Nyatalah payung hukum di negeri zamrud khatulistiwa ini tak cukup lebar untuk memayungi Islam meski sebatas membaca Alquran. Padahal jelas membacanya hakikatnya untuk mengetahui, memahami dan selanjutnya mengamalkan segala isinya dalam kehidupan sehari-hari.
The way of life
Alquran adalah kalamullah. Kalamnya Allah swt. Diturunkan sebagai mukjizat Rasulullah saw. untuk menuntun manusia demi meraih kebahagiaan di dunia maupun akhirat. Begitu dahsyatnya mukjizat Alquran, maka jika diturunkan di atas gunung-gunung niscaya akan hancur karena takut.
Allah swt. menuturkan,
“Kalau sekiranya Kami turunkan Alquran ini kepada sebuah gunung, pasti kamu akan melihat gunung itu akan tunduk hancur berantakan disebabkan ketakutannya kepada Allah. Dan perumpamaan-perumpamaan itu Kami buat untuk manusia supaya mereka berpikir.” (TQS Al-Hasyr: 21).

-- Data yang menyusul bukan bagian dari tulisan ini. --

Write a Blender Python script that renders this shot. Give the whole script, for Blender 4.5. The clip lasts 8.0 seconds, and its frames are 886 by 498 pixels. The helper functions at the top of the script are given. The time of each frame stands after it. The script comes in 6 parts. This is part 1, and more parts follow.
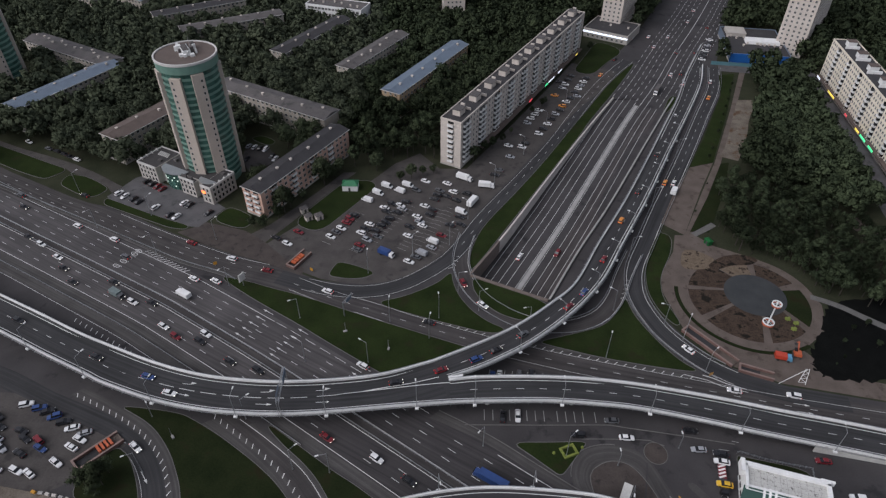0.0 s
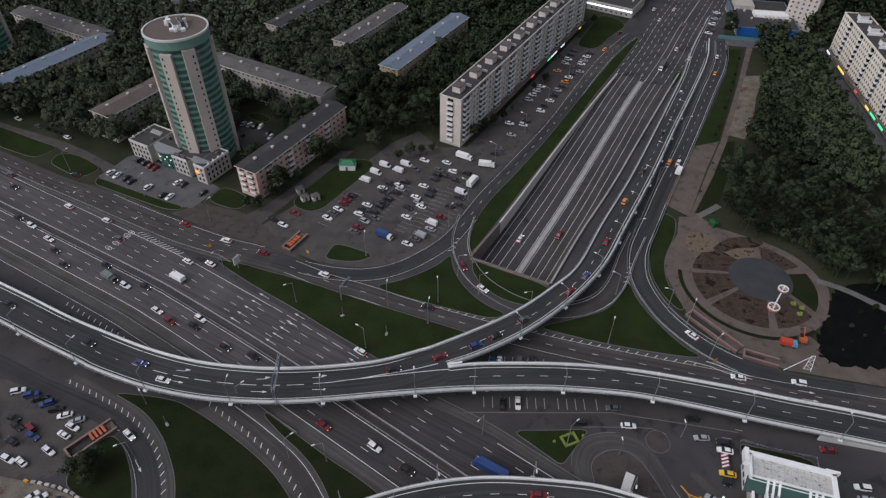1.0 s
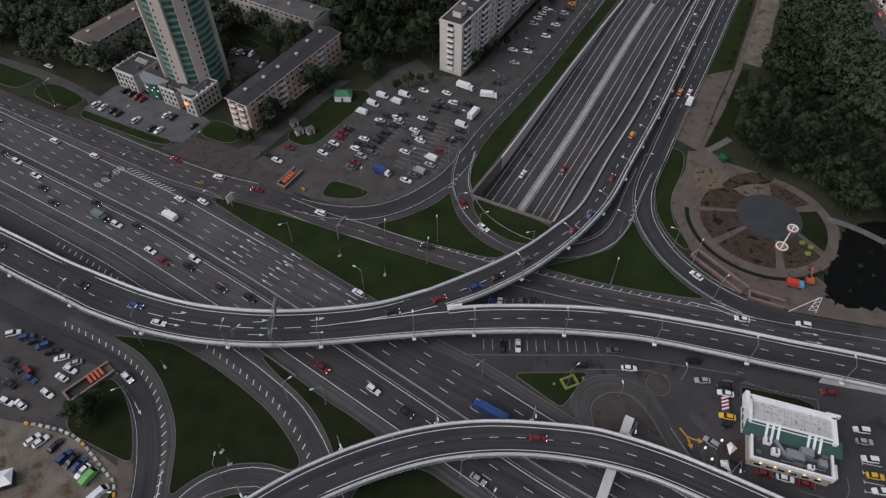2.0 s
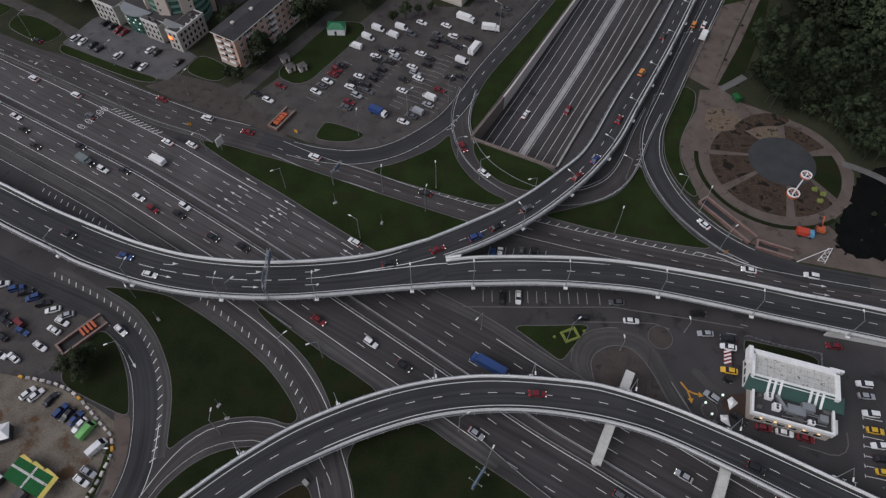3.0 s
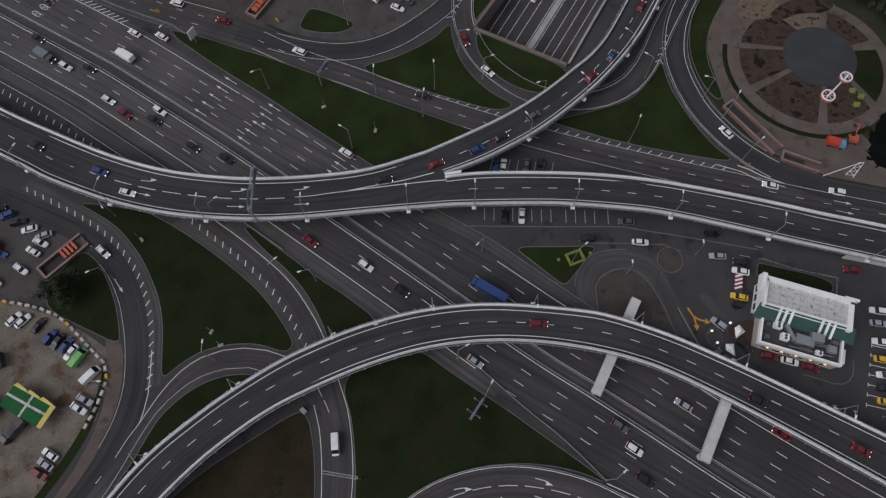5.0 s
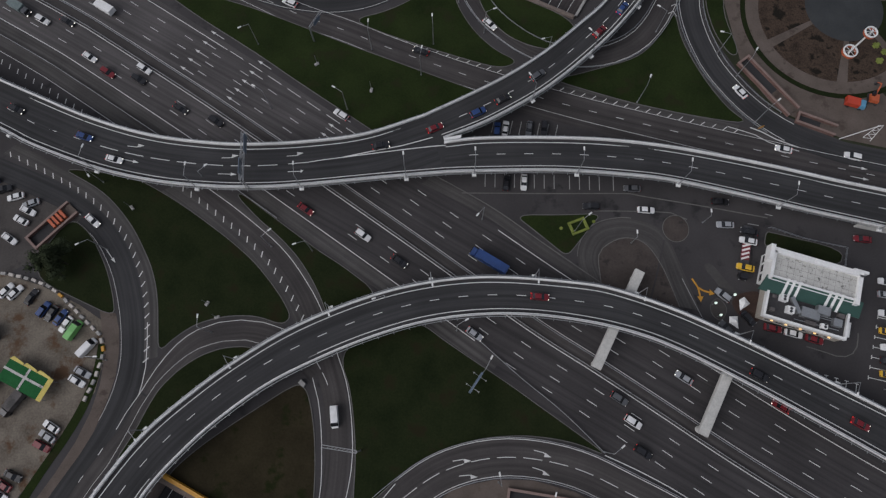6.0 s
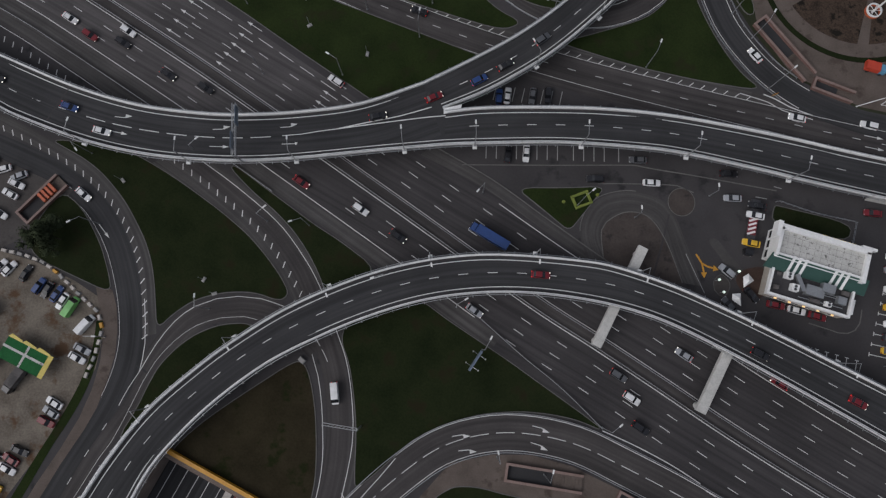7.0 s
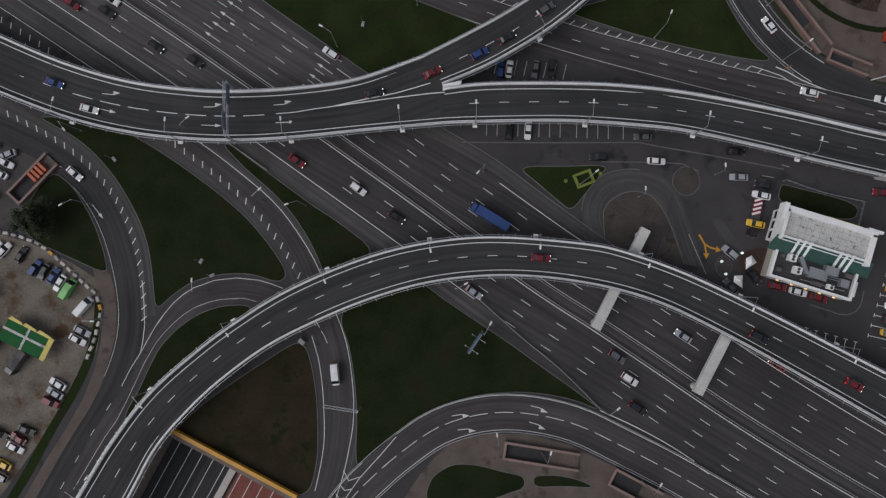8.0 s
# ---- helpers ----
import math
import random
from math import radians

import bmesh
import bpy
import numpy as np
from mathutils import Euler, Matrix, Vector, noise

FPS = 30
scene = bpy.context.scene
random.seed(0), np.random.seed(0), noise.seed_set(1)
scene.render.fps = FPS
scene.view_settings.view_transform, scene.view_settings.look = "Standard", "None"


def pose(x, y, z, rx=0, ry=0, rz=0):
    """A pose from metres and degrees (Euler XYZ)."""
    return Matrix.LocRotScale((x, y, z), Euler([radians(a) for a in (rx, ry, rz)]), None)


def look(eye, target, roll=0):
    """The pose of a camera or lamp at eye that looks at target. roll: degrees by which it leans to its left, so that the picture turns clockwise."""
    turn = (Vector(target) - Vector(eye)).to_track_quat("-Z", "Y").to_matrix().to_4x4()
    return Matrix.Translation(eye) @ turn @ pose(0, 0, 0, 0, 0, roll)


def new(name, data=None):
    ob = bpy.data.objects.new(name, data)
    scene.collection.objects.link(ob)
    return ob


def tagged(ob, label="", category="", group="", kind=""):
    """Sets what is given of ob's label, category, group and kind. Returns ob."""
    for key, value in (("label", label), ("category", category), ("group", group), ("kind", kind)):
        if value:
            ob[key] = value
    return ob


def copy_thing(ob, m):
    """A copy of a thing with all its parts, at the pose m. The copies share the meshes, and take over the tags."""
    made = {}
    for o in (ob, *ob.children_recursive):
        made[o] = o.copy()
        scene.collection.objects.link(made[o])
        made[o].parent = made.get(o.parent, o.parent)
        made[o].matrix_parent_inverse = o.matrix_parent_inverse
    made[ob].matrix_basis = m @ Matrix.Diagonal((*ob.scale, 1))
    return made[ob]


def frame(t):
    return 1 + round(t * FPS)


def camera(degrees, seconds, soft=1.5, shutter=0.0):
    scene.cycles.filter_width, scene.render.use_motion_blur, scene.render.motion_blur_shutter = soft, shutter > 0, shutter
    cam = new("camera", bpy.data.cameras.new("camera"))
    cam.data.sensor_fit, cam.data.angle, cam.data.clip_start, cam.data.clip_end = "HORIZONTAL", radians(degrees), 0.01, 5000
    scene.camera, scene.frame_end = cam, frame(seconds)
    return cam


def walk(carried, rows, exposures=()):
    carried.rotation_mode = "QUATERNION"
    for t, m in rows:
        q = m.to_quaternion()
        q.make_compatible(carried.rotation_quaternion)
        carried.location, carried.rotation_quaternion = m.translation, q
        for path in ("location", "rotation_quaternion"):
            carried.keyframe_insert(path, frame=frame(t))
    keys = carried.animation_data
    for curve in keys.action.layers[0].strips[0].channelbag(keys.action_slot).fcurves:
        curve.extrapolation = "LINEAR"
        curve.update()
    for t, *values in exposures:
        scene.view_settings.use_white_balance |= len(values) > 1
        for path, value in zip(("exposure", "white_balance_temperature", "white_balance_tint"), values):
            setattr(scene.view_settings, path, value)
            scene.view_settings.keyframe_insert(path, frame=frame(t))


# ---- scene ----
# Camera: seconds, place, yaw, pitch, roll
cam = camera(69.7, 8.0, soft=1.3)
PATH = [
    (0.0, -0.041, 0.000, 169.436, 0.461, -40.082, 0.291),
    (0.5, 0.055, 3.057, 169.024, 0.436, -40.630, 0.311),
    (1.0, 0.223, 6.343, 168.489, 0.452, -42.469, 0.349),
    (1.5, 0.488, 10.224, 168.002, 0.527, -45.812, 0.270),
    (3.0, 1.376, 24.054, 166.303, 0.705, -55.789, 0.144),
    (3.5, 1.492, 29.252, 165.873, 0.748, -59.059, 0.153),
    (4.0, 1.538, 34.642, 165.437, 0.785, -62.345, 0.134),
    (4.5, 1.723, 40.168, 164.982, 0.897, -65.623, 0.043),
    (6.0, 2.546, 57.238, 163.204, 1.882, -75.120, -0.936),
    (6.5, 2.783, 63.129, 162.826, 2.558, -78.232, -1.610),
    (7.0, 2.955, 69.105, 162.316, 3.705, -81.305, -2.760),
    (7.5, 3.109, 74.990, 161.788, 5.689, -84.293, -4.762),
    (8.0, 3.198, 80.784, 161.341, 11.031, -87.044, -10.138),
]
walk(cam, [(t, pose(x, y, z, 0, 0, yaw) @ pose(0, 0, 0, 90 + pitch) @ pose(0, 0, 0, 0, 0, roll)) for t, x, y, z, yaw, pitch, roll in PATH],
     exposures=[(0.0, 0.1, 6060, 14.5), (1.5, 0.04, 6040, 14.5), (4.5, -0.2, 6080, 13.5), (8.0, -0.3, 6120, 12.5)])

# ---- light: an overcast evening sky and a faint, wide sun ----
world = bpy.data.worlds.new("overcast_sky")
scene.world = world
world.use_nodes = True
wn, wl = world.node_tree.nodes, world.node_tree.links
sky = wn.new("ShaderNodeTexSky")
sky.sky_type, sky.sun_disc = "NISHITA", False
sky.sun_elevation, sky.sun_rotation = radians(44), radians(243)
sky.air_density, sky.dust_density, sky.ozone_density = 1.2, 4.0, 1.0
veil = wn.new("ShaderNodeHueSaturation")
veil.inputs["Saturation"].default_value = 0.32
wl.new(sky.outputs[0], veil.inputs["Color"])
wl.new(veil.outputs[0], wn["Background"].inputs["Color"])
wn["Background"].inputs["Strength"].default_value = 0.11
sun_data = bpy.data.lights.new("sun", "SUN")
sun_data.energy, sun_data.angle, sun_data.color = 1.0, radians(60), (1.0, 0.95, 0.88)
sun = new("sun", sun_data)
sun.matrix_world = look((-70, -35, 375), (0, 0, 300))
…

Tak heran meski Rasul saw. menerima wahyu namun Rasul saw senang membaca dan mengulang-ulang mendengar bacaan para sahabat. Semata karena Rasulullah saw pernah bersabda,
“Siapa yang membaca satu huruf dari kitab Allah, maka baginya satu kebajikan, sedangkan dari kebajikan dilipat gandakan menjadi sepuluh kali lipat. Aku tidak mengatakan bahwa alif lam mim satu huruf, tetapi alif satu huruf, lam satu huruf, dan mim satu huruf.” (Muttafaq ‘alaih).
Selanjutnya niscaya terbetik dalam benak kita, bila membacanya saja demikian berlimpah kebaikan apatah lagi mengamalkannya? Dengan kata lain menerapkannya secara totalitas di seluruh aspek kehidupan. Sebab Islam adalah deen, yaitu agama yang sempurna. Kesempurnaannya termuat dalam Alquran yang mulia. Didampingi As-Sunnah sebagai penjelas. Serta yang diakui oleh Alquran dan As-Sunah yaitu Ijma’ sahabat dan qiyas. Cukuplah bagi kita firman Allah swt untuk bersegera menyambut seruan Allah swt sebagai indikator iman dan takwa kita.
''Inilah (Al-Qur'an) suatu keterangan yang jelas untuk semua manusia, dan menjadi petunjuk serta pelajaran bagi orang-orang yang bertakwa.''(TQS ‘ali Imran :138).
Sebaliknya mengabaikan Alquran dan isi di dalamnya niscaya hanya akan menggiring dalam kelezatan dunia. Terbelenggu oleh tipu daya setan. Ujung-ujungnya bukan tidak mungkin menjelma menjadi yang terdepan dalam membenci syariat Allah swt. Bahkan menentang dan menantang Allah dan Rasul-Nya. Sebab telah berteman dengan syaithan. Sebagaimana peringatan Allah di ayat berikut,
“Siapa yang berpaling dari pengajaran Tuhan Yang Maha Pemurah (al-Quran), Kami adakan baginya setan (yang menyesatkan), maka setan itulah yang menjadi teman yang selalu menyertainya. Sesungguhnya setan-setan itu benar-benar menghalangi mereka dari jalan yang benar dan mereka menyangka bahwa mereka mendapat petunjuk.” (TQS Az-Zukhruf [43]: 36-37). Na’udzubillah min dzalik. Wallaahu a’lam.